Since 2007, more than 920 humpback whales have been maimed or killed by long line ropes that commercial crabbers use to haul up cages from the sea floor. The report notes that about half the incidents are directly tied to commercial and recreational fishing lines. The remaining 49 also involved line and buoys but in circumstances that could not be traced back to a specific fishery.
The report comes after years of government and conservation group efforts with the commercial fishing industry to increase awareness and encourage different fishing technologies — such as pop-up fishing gear, which uses a remote-controlled pop-up balloon device to bring cages to the surface, rather than relying on lines.
It also comes as funding for NOAA is threatened and Congress is considering draft legislation that would weaken the Marine Mammal Protection Act, one of the country’s foundational environmental laws, signed by President Nixon in 1972.
“This report paints a clear picture: our current safeguards are not enough,” said Gib Brogan, campaign director for Oceana, an ocean advocacy group, in a statement.

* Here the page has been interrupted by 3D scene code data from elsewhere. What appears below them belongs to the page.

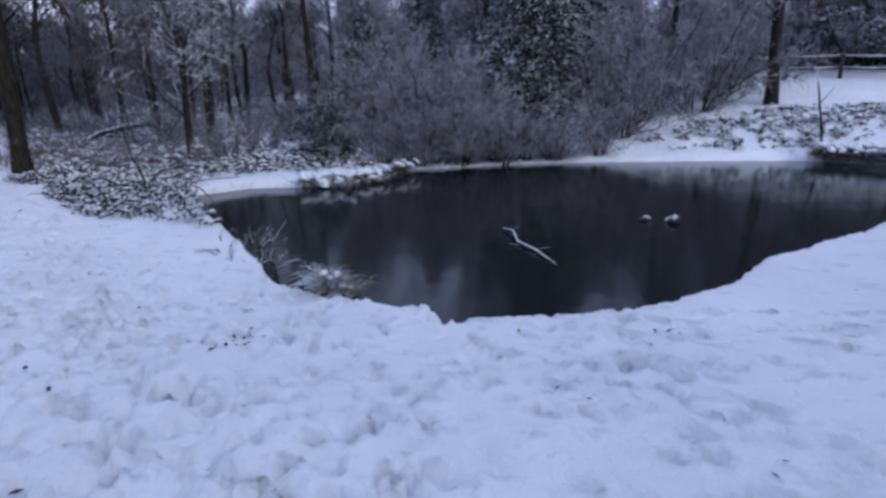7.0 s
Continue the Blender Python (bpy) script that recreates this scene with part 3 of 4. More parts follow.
def evergreen(name, label, seed, at, hgt, wide, count, group="evergreens by the pond", leaf=.16, flat=.0):
    """A dense evergreen: a short trunk and layered sprays of leaves."""
    rng = random.Random(seed)
    base = thing(name, label, "evergreen", group, at=(at[0], at[1], ground_z(*at)))
    wood, crown = Soup(), Soup()
    wood.tube([(0, 0, -.3), (0.05, 0, hgt * .4), (0, .05, hgt * .95)], [.18 * hgt / 6, .12 * hgt / 6, .02], 8)
    for k in range(count):
        t = rng.random() ** 1.2
        z = hgt * (.06 + .92 * t)
        a = rng.uniform(0, 6.28)
        lobe = 1 + .28 * math.sin(a * 3 + seed + z * 1.7) + .15 * math.sin(a * 7 + z * 3)
        reach = wide * (1 - t) ** (.6 - flat) * lobe * rng.uniform(.55, 1.05)
        out = Vector((math.cos(a), math.sin(a), -.25))
        p = Vector((math.cos(a) * reach, math.sin(a) * reach, z))
        if k % 6 == 0:
            wood.tube([Vector((0, 0, z + .3)), p * .5 + Vector((0, 0, (z + .3) * .5)), p], [.035, .02, .006], 3)
        for j in range(7):
            d = (out + wander(rng) * .55).normalized()
            crown.leaf(p + wander(rng) * leaf * .9, d, (Vector((0, 0, 1)) + wander(rng) * .35).normalized(), leaf * rng.uniform(.8, 1.9), leaf * rng.uniform(.5, .9))
    part("trunk", wood, BARK, base)
    part("foliage", crown, EVERGREEN, base, "dark leaves weighed down by snow", False)
    return base


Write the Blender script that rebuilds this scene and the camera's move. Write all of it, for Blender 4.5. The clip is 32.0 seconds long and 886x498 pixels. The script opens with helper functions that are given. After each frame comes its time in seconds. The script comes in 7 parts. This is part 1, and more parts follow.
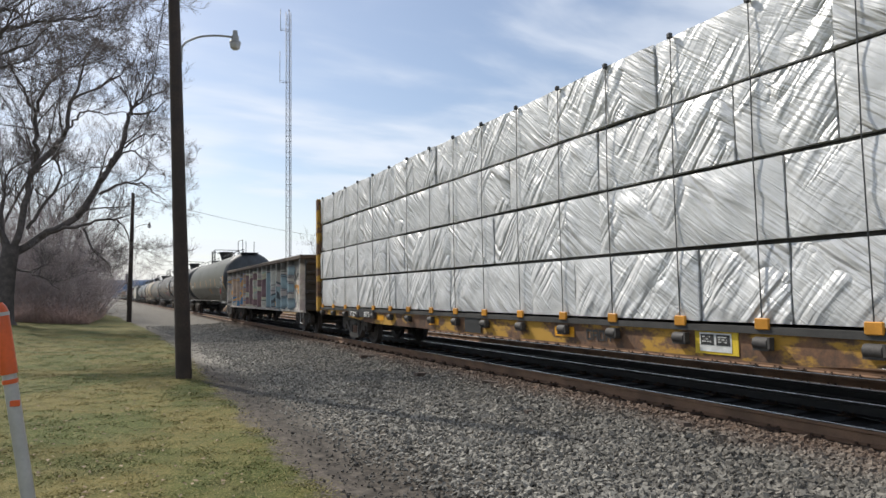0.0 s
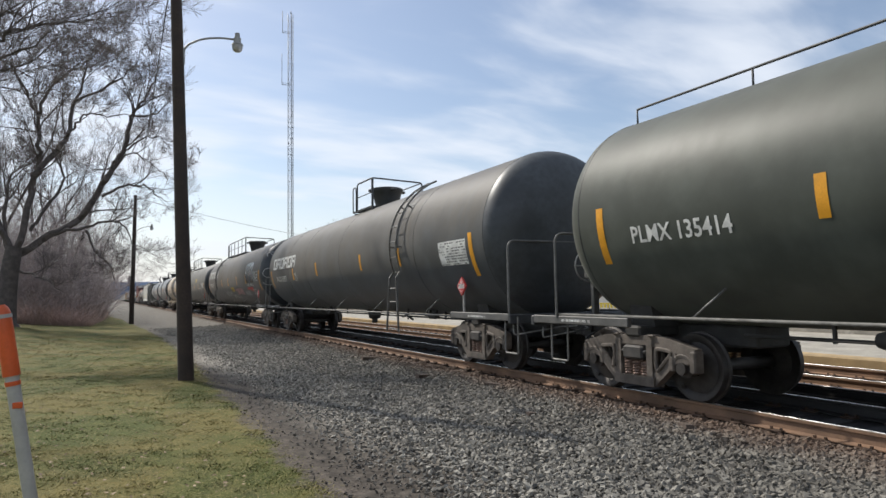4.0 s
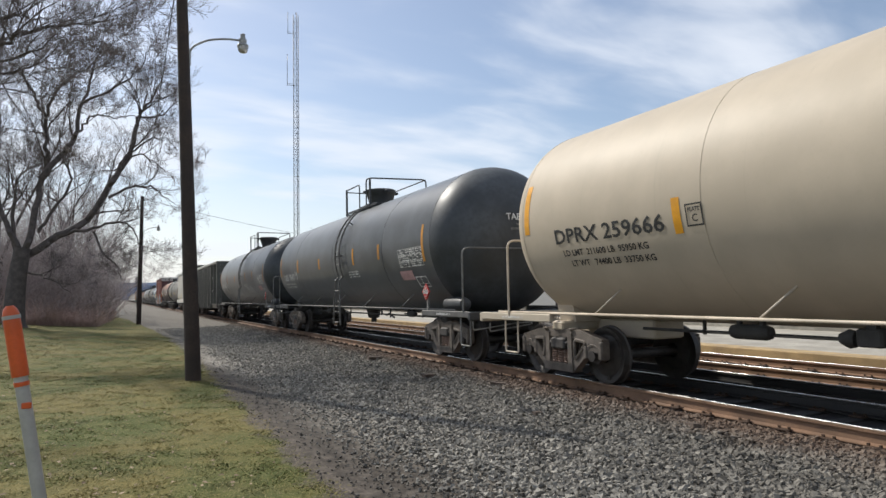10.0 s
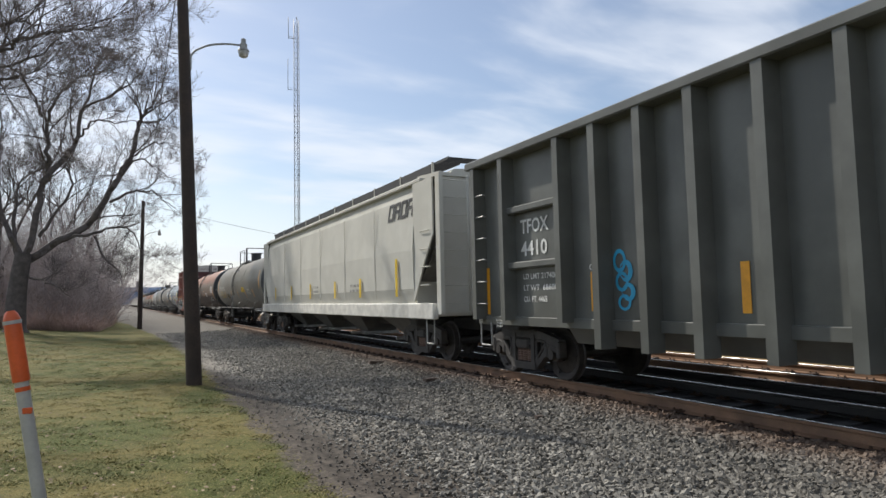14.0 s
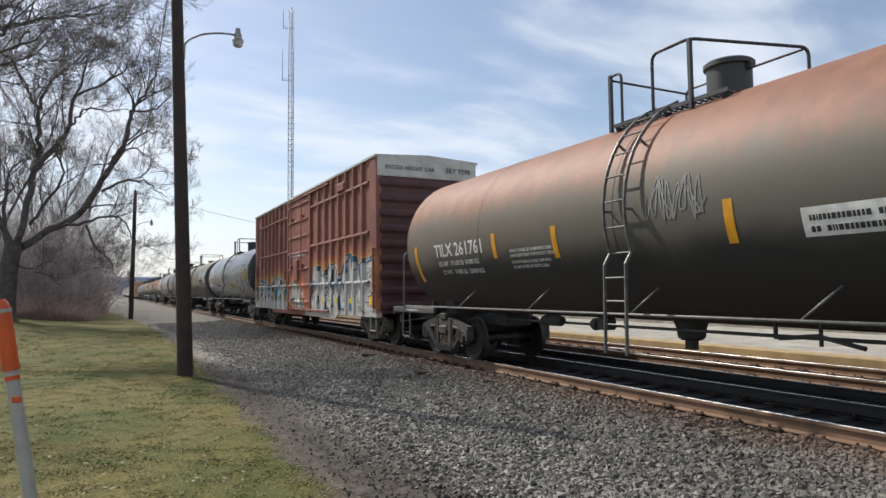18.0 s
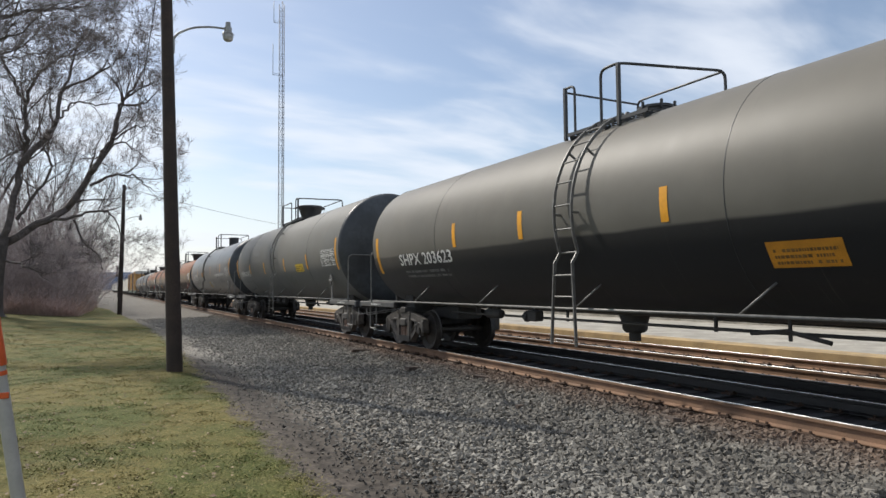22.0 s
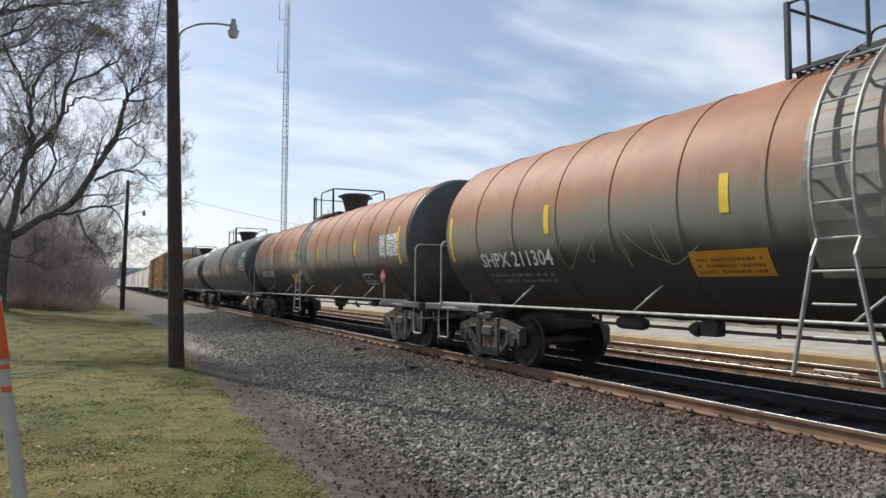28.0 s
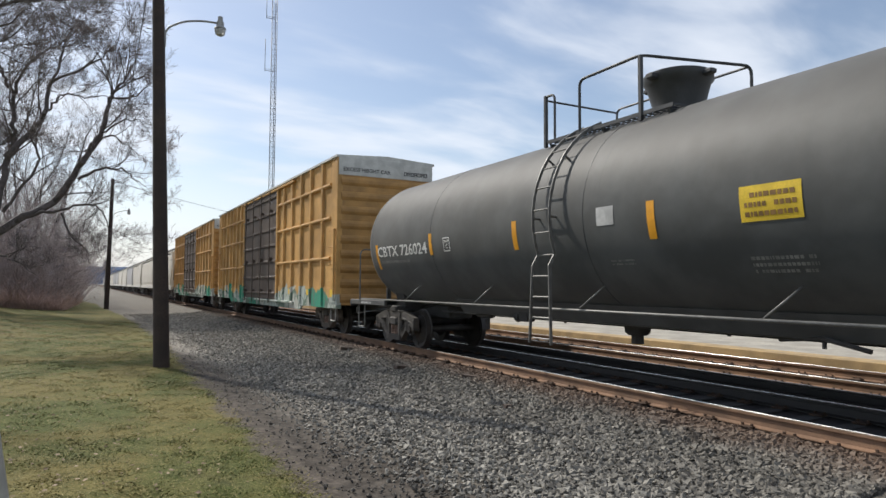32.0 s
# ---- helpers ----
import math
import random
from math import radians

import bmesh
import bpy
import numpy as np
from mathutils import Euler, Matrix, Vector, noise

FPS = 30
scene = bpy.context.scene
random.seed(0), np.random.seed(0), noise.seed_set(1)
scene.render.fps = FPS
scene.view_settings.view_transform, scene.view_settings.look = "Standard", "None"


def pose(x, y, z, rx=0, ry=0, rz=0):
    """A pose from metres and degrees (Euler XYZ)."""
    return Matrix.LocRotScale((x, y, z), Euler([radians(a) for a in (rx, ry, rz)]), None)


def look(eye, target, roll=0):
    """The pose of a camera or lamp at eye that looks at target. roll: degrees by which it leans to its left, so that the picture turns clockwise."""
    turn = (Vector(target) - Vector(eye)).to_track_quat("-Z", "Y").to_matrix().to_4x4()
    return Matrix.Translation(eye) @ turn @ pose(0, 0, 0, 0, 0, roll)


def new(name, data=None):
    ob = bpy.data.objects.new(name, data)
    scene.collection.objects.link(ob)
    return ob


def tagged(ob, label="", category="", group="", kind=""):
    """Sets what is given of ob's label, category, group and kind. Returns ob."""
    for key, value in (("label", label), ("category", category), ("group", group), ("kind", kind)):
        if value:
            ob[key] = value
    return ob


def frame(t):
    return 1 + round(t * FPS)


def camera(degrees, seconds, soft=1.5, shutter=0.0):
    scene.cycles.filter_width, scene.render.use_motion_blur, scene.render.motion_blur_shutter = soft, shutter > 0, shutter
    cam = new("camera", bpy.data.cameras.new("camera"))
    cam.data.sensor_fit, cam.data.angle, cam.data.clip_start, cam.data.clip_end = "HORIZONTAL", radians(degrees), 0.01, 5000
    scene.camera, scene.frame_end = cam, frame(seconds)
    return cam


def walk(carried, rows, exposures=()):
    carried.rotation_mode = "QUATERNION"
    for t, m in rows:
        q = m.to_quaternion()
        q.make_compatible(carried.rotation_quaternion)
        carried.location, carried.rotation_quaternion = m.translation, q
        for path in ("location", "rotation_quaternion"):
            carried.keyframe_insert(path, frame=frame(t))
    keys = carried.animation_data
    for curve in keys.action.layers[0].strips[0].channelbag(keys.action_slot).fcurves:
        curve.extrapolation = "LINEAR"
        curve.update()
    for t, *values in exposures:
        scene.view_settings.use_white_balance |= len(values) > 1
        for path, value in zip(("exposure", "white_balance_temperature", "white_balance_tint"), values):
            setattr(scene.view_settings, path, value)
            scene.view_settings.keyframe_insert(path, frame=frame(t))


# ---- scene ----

# camera: it stands still on the lawn and only turns a little
XC, RAIL_X, EYE = 7.866, 7.113, (0.0, 0.0, 1.51)
cam = camera(68.6, 32.0, soft=1.5)
ROWS = [
    (0, 27.08, 3.78, -0.91),  (0.5, 27.08, 3.78, -0.86),  (1, 27.01, 3.78, -0.76),  (1.5, 27.00, 3.80, -0.72),
    (2, 26.99, 3.86, -0.77),  (2.5, 26.90, 3.90, -1.00),  (3, 26.82, 3.94, -1.00),  (3.5, 26.84, 3.96, -0.93),
    (5.5, 27.15, 3.85, -1.10),  (6, 26.99, 3.91, -1.00),  (6.5, 26.83, 3.93, -0.99),  (7, 26.73, 3.96, -1.00),
    (7.5, 26.66, 3.93, -1.04),  (8, 26.63, 3.86, -1.05),  (8.5, 26.55, 3.76, -1.19),  (9, 26.44, 3.79, -1.07),
    (9.5, 26.40, 3.85, -1.07),  (10, 26.40, 3.92, -1.12),  (10.5, 26.36, 4.00, -1.08),  (11, 26.35, 4.07, -1.17),
    (11.5, 26.35, 4.10, -1.21),  (12, 26.38, 4.16, -1.30),  (12.5, 26.36, 4.23, -1.31),  (13, 26.34, 4.27, -1.26),
    (13.5, 26.34, 4.27, -1.31),  (14, 26.34, 4.26, -1.27),  (14.5, 26.34, 4.20, -1.20),  (16.5, 26.42, 4.15, -0.96),
    (17, 26.62, 4.00, -0.87),  (17.5, 26.78, 3.82, -0.70),  (18, 26.93, 3.67, -0.62),  (18.5, 27.01, 3.63, -0.57),
    (19, 27.12, 3.57, -0.50),  (19.5, 27.27, 3.50, -0.56),  (20, 27.36, 3.38, -0.58),  (20.5, 27.49, 3.29, -0.35),
    (21, 27.58, 3.31, -0.37),  (21.5, 27.65, 3.33, -0.45),  (22, 27.73, 3.30, -0.51),  (22.5, 27.84, 3.24, -0.60),
    (23, 27.78, 3.19, -0.44),  (23.5, 27.67, 3.17, -0.32),  (24, 27.49, 3.21, -0.24),  (24.5, 27.42, 3.30, -0.16),
    (25, 27.47, 3.31, -0.12),  (25.5, 27.51, 3.30, -0.27),  (27.5, 27.47, 3.31, 0.23),  (28, 27.50, 3.22, 0.17),
    (28.5, 27.61, 3.15, 0.12),  (29, 27.83, 3.09, 0.04),  (29.5, 28.13, 3.09, 0.01),  (30, 28.25, 3.11, 0.02),
    (30.5, 28.33, 3.12, 0.12),  (31, 28.39, 3.16, 0.20),  (31.5, 28.49, 3.18, 0.23),  (32, 28.60, 3.21, 0.29),
]


def aim(yaw, pitch, roll):
    a, b = radians(yaw), radians(pitch)
    way = Vector((math.sin(a) * math.cos(b), math.cos(a) * math.cos(b), math.sin(b)))
    return look(EYE, Vector(EYE) + way * 10, roll)


walk(cam, [(t, aim(a, b, c)) for t, a, b, c in ROWS])

# ---------------------------------------------------------------- sky and sun
SUN_WAY = Vector((-0.45, 1.0, 1.11)).normalized()
world = bpy.data.worlds.new("sky")
scene.world = world
world.use_nodes = True
wn, wl = world.node_tree.nodes, world.node_tree.links
wn.clear()
w_out, w_bg = wn.new("ShaderNodeOutputWorld"), wn.new("ShaderNodeBackground")
w_sky = wn.new("ShaderNodeTexSky")
w_sky.sky_type, w_sky.sun_disc = "NISHITA", False
w_sky.sun_elevation = math.asin(SUN_WAY.z)
w_sky.sun_rotation = math.atan2(SUN_WAY.x, SUN_WAY.y)
w_sky.air_density, w_sky.dust_density = 1.0, 1.2
w_geo = wn.new("ShaderNodeTexCoord")
w_sep = wn.new("ShaderNodeSeparateXYZ")
wl.new(w_geo.outputs["Generated"], w_sep.inputs[0])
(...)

He said things are likely to get worse if NOAA’s funding is cut and the Marine Mammal Protection Act is eroded.
“These findings underscore an urgent need for coordinated action,” said Kathi George, the Sausalito-based Marine Mammal Center’s director of cetacean conservation in a statement. “Together, we can apply the best available science to reduce the risk of entanglement, through strategies like supporting fisher-led initiatives, improving detection and response efforts, and enhancing reporting and data sharing.”